Gaius Verres (um 115- 43 v. Chr.), Sohn des Senators Gaius Verres († um 71) und vermutlich einer Frau aus der gens Tadia, war 73 – 71 v. Chr. Statthalter der Provinz Sicilia (Sizilien). Der lateinische Name für das Amt ist propraetor.

Promagistrate (wie z. B. ein Propraetor) waren anstatt (lateinisch pro = für) eines Magistrates (Amtsinhabers, Amtsträgers/Beamten) tätig. Gaius Verres war 74 v Chr. Praetor urbanus gewesen. Nach einer von Lucius Cornelius Sulla (Diktator 82 – 79 v. Chr.) eingerichteten Ordnung gingen Konsuln und Praetoren nach Ablauf ihres Amtsjahrs in eine römische Provinz und regierten sie 1 Jahr lang als Statthalter (vgl. insgesamt Jochen Bleicken, Die Verfassung der römischen Republik : Grundlagen und Entwicklung. Paderborn ; München ; Wien ; Zürich : Schöningh. 8. Auflage, 2000. (UTB für Wissenschaft: Uni-Taschenbücher, 460), S. 116 – 119). Verres ist wahrscheinlich aufgrund des von Spartakus angeführten Sklavenaufstandes 3 Jahre Statthalter gewesen.

2) Geschichte der Insel Sizilien

Das Wissen kann mit Hilfe von Nachschlagewerken (Sizilien, Geschichte) oder Büchern vermehrt werden.

Ein Hinweis: Es hat in Sizilien nicht nur die seit langer Zeit einheimische Bevölkerung gegeben, sondern auch Besiedlung durch Phönizier bzw. dann Punier (mit Karthago als wichtiger Stadt in Nordafrika) und durch Griechen. Sizilien (Sicilia) kam 241 v. Chr., nach dem Ersten punischen Krieg, an die Römer, aber nicht als erste Kolonie, sondern als erste Provinz (ab 227 v. Chr. von einem Praetor verwaltet).
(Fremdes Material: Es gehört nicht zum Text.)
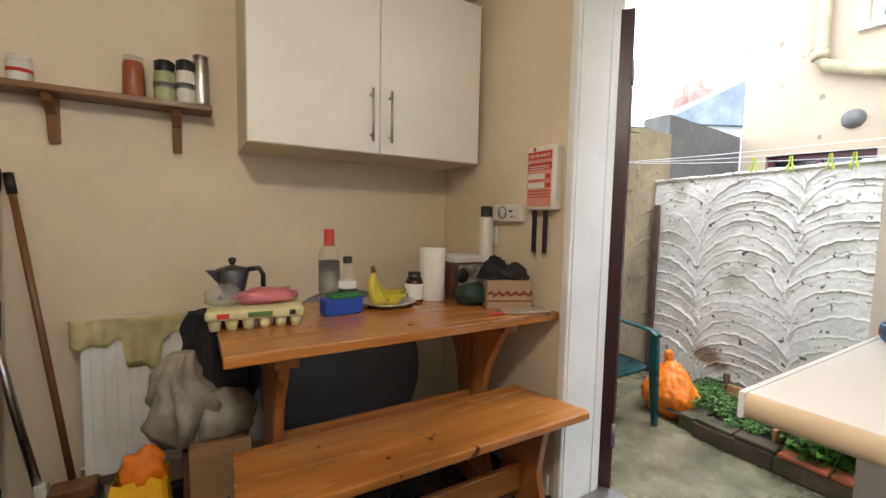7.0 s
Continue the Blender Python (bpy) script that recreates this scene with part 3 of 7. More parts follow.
part("stretcher", shape(board, (0.267, (ty0 + ty1) / 2 - 0.014, 0.30), (1.063, (ty0 + ty1) / 2 + 0.014, 0.40)), M_PINE, tab)

bench = thing("bench", "varnished orange pine bench with shaped legs", "bench", (0, 0, 0))
bz = 0.450
ex = [(0.095, 2.50), (0.115, 2.80), (1.20, 2.80), (1.285, 2.49), (1.272, 2.462), (0.11, 2.475)]
part("seat", shape(prism, ex, bz - 0.03, bz, 2, 0.006), M_PINE, bench)
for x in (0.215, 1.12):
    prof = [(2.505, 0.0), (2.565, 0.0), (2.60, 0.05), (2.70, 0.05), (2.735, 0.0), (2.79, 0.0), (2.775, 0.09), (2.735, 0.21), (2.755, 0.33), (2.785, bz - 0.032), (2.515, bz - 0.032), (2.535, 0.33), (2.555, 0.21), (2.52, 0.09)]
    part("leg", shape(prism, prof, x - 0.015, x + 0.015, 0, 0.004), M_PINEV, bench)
part("stretcher", shape(board, (0.231, 2.635, 0.105), (1.104, 2.662, 0.205)), M_PINE, bench)

# ---- radiator ----
rad = thing("radiator", "white panel radiator under yellow cloths", "radiator", (0, 0, 0))
part("front_panel", shape(box, (-0.345, 3.455, 0.13), (0.75, 3.475, 0.735), 0.006), M_WHITE, rad)
for i in range(27):
    x = -0.315 + i * 0.039
    part("flute", shape(box, (x, 3.4525, 0.16), (x + 0.022, 3.456, 0.705), 0.0015, None, 1), M_WHITE, rad)
part("top_grille", shape(box, (-0.345, 3.476, 0.70), (0.75, 3.535, 0.737), 0.004), M_WHITE, rad)
part("pipe", shape(tube, [(-0.36, 3.50, 0.0), (-0.36, 3.50, 0.16), (-0.34, 3.48, 0.17)], 0.009), M_WHITE, rad)
M_YCLOTH = mat("yellow_cotton_cloth", (0.92, 0.83, 0.46), 0.9, var=0.08, scale=14, fine=160, bump=0.12, bump_scale=120)

# ---- shelves on the north wall ----


def wall_shelf(name, label, x0, x1, z, brackets, y0=YN - 0.135):
    s = thing(name, label, "shelf")
    part("board", shape(box, (x0, y0, z - 0.022), (x1, YN - 0.002, z), 0.003), M_SHELF, s)
    for x in brackets:
        prof = [(YN - 0.002, z - 0.0225), (y0 + 0.03, z - 0.0225), (y0 + 0.04, z - 0.05), (YN - 0.045, z - 0.09), (YN - 0.03, z - 0.185), (YN - 0.002, z - 0.185)]
        part("bracket", shape(prism, prof, x - 0.016, x + 0.016, 0, 0.003), M_SHELFV, s)
    return s


SAZ, SBZ = 1.80, 1.585
wall_shelf("wall_shelf", "dark stained wooden shelf holding coffee pot and tools", -1.26, -0.665, SAZ, (-1.12, -0.79))
wall_shelf("wall_shelf", "dark stained wooden shelf holding jars and shakers", -0.545, 0.105, SBZ, (-0.40, -0.02))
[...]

3) Vertrauen der Sizilier zu Cicero und seine Wahl als Anklagevertreter

Marcus Tullius Cicero war 75 v. Chr. Quaestor in Sizilien (sein Amtssitz war in der Stadt Lilybaeum) gewesen und hatte sein Amt gewissenhaft und ohne unredliche Bereicherung ausgeübt. Außerdem war Cicero ein begabter Redner und hatte als Anwalt (in Verteidigungsprozessen vor Gericht) schon einige Erfolge erzielt. Nichtrömer benötigten zur Rechtvertretung in Rom einen Patron (patronus).

4) Vorwürfe gegen Verres

Die Vorwürfe stehen in ausführlicher Form bei Marcus Tullius Cicero, Orationes in Verrem (Reden gegen Verres). Cicero hat in seinen Reden gegen Verres (die für die zweite Verhandlung [actio secunda] wurden nicht mehr gehalten, Cicero hat aber darin veröffentlicht, was er zusammengetragen hatte) eine große Anzahl von Vorwürfen erhoben. Auch wenn nicht alles gut nachweisbare Vergehen sind und manche Abschnitte der moralischen Abwertung dienen, kam reichlich deutliches Belastungsmaterial zusammen. Verres wartete das Ende des Prozesses nicht ab, sondern ging freiwillig ins Exil.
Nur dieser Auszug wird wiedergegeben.